Sie sagten: „Jede Entscheidung, die gut für den Planeten ist, ist letztlich auch gut für das Unternehmen.“ Können Sie ein Beispiel nennen, bei dem sich dieses Prinzip für Ecoalf besonders ausgezahlt hat?
Ein klares Beispiel ist unsere Entscheidung, nicht am Black Friday teilzunehmen. Für die meisten Modemarken ist das einer der profitabelsten Tage des Jahres – doch für uns widerspricht er allem, wofür wir stehen. In den ersten Jahren stießen wir auf starken Widerstand seitens der Kaufhäuser und der Partner, die auf diese Rabatte angewiesen waren. Doch mit der Zeit hat sich unsere Haltung durchgesetzt – und uns ein gesünderes Geschäftsmodell ermöglicht, das nicht auf Preisnachlässen basiert, sondern auf bewussten Kaufentscheidungen der Kunden.
Wenn wir weiterhin kurzlebigen Trends hinterherlaufen, werden sich auch die großen Player nicht ändern.
Javier Goyeneche
Welche Rolle soll Ecoalf Ihrer Meinung nach in der Zukunft von Mode und Nachhaltigkeit spielen?
Wir wollen die Großen der Branche inspirieren.

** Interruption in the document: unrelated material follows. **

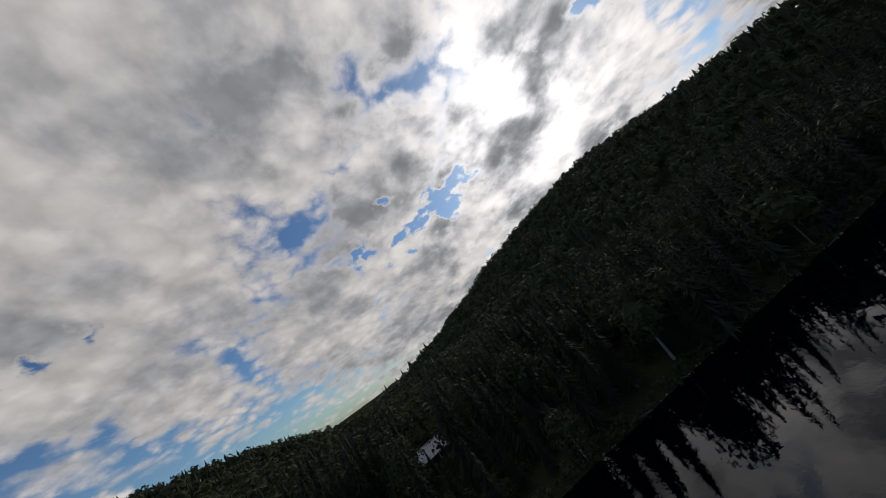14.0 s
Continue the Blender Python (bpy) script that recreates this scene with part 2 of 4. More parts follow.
overcast(80.0, 60.0, 20.0, 16.0, 0, 1.3)

# the clouds lie on a flat layer, so they shrink towards the horizon
apart = wn.new("ShaderNodeSeparateXYZ")
wl.new(view, apart.inputs[0])
depth = wmath("ADD", wmath("ABSOLUTE", apart.outputs[2]), 0.36)
layer = wn.new("ShaderNodeCombineXYZ")
wl.new(wmath("DIVIDE", apart.outputs[0], depth), layer.inputs[0])
wl.new(wmath("DIVIDE", apart.outputs[1], depth), layer.inputs[1])
fine = wnoise(layer.outputs[0], 7.5, 9, 0.6, 0.12).outputs["Fac"]
broad = wnoise(layer.outputs[0], 2.6, 4, 0.5, 0.3).outputs["Fac"]
# rounded heaps within the clouds
stir = wvec("MULTIPLY", wvec("SUBTRACT", wnoise(layer.outputs[0], 13.0, 4, 0.55).outputs["Color"], (0.5, 0.5, 0.5)).outputs[0], (0.11, 0.11, 0.0))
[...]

Wir haben gezeigt, dass sich Innovation, Design und Nachhaltigkeit durchaus miteinander vereinbaren lassen – und hoffen, dass unser Beispiel andere dazu bewegt, ihre Geschäftsmodelle zu verändern. Echte Veränderung wird nur dann passieren, wenn die Marktführer bereit sind, diese Praktiken im großen Maßstab umzusetzen.

Wo sehen Sie die größten Herausforderungen der nachhaltigen Mode – und wohin entwickelt sich die Branche bis 2030?
Die größte Herausforderung liegt im Geschäftsmodell selbst – im ewigen Zyklus von Kaufen und Wegwerfen. Wir müssen zu zeitlosen, hochwertigen Kleidungsstücken übergehen, die länger getragen werden. Ebenso entscheidend ist die Rezyklierbarkeit: Es reicht nicht, recycelte Materialien zu verwenden – wir müssen auch so designen, dass Kleidungsstücke am Ende ihres Lebenszyklus wieder recycelt werden können. Sonst landen sie trotzdem auf der Deponie. Bis 2030 wünsche ich mir, dass Kreislaufwirtschaft zum Standard wird – und dass die Branche sich von Überproduktion hin zu verantwortungsvollem, langlebigem Design bewegt. Am Ende liegt es an uns Konsument:innen: Wenn wir weiterhin kurzlebigen Trends hinterherlaufen, werden sich auch die großen Player nicht ändern.